Work to do =>
Tally up the lines that include "this" and state that number by itself.

Record set =>
-=-=-=-=-

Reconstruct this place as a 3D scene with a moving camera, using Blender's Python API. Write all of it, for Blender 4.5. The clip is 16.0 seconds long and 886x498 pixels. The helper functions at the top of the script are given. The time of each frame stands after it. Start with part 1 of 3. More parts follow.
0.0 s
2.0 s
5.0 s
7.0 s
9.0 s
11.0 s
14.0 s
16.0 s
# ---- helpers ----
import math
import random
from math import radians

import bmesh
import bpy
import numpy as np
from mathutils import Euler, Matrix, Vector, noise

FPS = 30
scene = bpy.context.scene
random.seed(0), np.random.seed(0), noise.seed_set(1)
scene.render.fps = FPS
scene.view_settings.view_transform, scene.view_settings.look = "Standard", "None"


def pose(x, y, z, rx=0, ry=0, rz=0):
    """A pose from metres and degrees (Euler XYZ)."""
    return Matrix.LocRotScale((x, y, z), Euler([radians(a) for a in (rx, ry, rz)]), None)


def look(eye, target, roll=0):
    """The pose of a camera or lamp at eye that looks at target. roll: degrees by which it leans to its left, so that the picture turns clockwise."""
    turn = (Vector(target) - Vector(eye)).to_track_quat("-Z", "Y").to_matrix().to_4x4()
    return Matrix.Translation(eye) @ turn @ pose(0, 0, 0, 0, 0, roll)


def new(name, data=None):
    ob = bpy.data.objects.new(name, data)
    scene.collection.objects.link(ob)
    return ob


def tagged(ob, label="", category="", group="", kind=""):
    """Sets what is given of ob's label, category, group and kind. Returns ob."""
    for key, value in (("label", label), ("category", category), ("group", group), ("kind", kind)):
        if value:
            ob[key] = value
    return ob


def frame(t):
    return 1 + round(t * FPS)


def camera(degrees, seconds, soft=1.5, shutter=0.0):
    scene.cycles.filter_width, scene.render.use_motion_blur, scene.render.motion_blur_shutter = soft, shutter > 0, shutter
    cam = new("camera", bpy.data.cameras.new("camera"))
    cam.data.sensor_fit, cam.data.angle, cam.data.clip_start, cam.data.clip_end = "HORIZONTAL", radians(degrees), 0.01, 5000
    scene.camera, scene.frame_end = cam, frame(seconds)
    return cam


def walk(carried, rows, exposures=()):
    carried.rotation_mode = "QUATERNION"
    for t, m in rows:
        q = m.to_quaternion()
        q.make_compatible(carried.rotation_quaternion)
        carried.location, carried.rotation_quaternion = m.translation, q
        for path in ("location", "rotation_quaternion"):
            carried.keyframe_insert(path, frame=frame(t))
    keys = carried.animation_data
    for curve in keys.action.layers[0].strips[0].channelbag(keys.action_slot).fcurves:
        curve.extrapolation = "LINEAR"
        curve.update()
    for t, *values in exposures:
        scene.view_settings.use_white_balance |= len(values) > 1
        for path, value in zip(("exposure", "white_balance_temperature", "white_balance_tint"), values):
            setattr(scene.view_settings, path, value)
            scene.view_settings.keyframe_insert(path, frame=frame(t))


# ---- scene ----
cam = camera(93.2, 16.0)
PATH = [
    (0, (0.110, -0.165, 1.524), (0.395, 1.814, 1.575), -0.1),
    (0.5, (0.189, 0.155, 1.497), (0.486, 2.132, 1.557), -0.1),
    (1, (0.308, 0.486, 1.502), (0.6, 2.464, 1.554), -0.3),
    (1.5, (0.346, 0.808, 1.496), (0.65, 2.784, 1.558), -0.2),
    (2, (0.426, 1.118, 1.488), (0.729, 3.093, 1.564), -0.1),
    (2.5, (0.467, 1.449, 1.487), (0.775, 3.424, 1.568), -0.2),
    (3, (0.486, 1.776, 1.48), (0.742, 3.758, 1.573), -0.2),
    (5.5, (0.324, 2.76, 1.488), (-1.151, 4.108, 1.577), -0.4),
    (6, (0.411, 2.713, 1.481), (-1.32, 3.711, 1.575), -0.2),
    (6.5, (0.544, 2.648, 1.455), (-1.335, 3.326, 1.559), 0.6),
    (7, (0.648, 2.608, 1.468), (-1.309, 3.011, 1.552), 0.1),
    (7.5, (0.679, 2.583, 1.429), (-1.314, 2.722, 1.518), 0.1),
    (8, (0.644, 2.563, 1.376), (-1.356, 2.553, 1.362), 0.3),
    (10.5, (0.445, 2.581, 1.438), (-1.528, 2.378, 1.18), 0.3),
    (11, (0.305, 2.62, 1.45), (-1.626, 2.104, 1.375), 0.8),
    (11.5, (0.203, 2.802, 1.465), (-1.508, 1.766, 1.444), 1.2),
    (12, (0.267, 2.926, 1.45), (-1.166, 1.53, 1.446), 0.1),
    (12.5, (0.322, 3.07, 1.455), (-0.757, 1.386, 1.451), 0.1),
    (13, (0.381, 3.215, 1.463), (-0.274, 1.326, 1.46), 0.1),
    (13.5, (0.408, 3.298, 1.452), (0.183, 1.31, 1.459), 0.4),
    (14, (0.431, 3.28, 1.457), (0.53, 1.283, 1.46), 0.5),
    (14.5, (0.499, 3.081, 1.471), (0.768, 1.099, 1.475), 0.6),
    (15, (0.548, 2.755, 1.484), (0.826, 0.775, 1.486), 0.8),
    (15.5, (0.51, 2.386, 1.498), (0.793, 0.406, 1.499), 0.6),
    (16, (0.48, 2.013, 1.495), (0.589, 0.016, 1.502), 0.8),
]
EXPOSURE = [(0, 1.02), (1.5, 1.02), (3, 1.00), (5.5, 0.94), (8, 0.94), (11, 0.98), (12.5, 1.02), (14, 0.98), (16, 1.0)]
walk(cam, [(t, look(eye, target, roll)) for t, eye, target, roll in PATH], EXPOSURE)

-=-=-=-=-

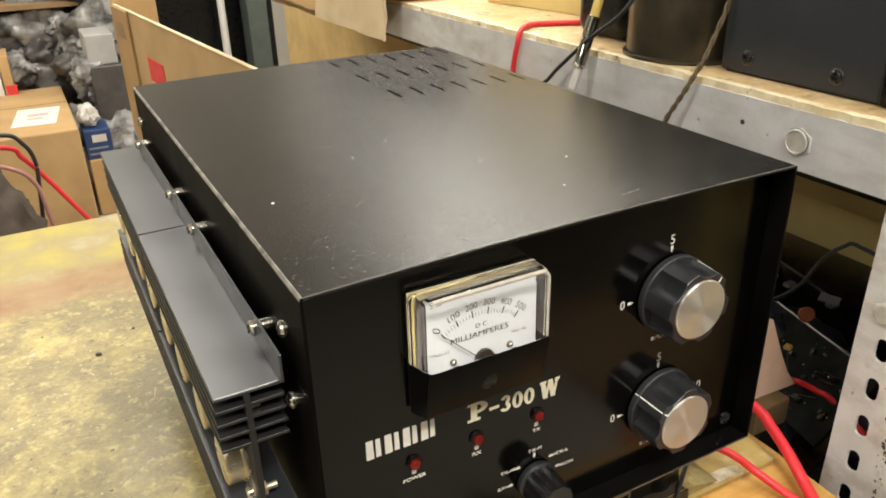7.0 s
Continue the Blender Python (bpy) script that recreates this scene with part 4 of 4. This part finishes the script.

-=-=-=-=-

Solved exercise =>
2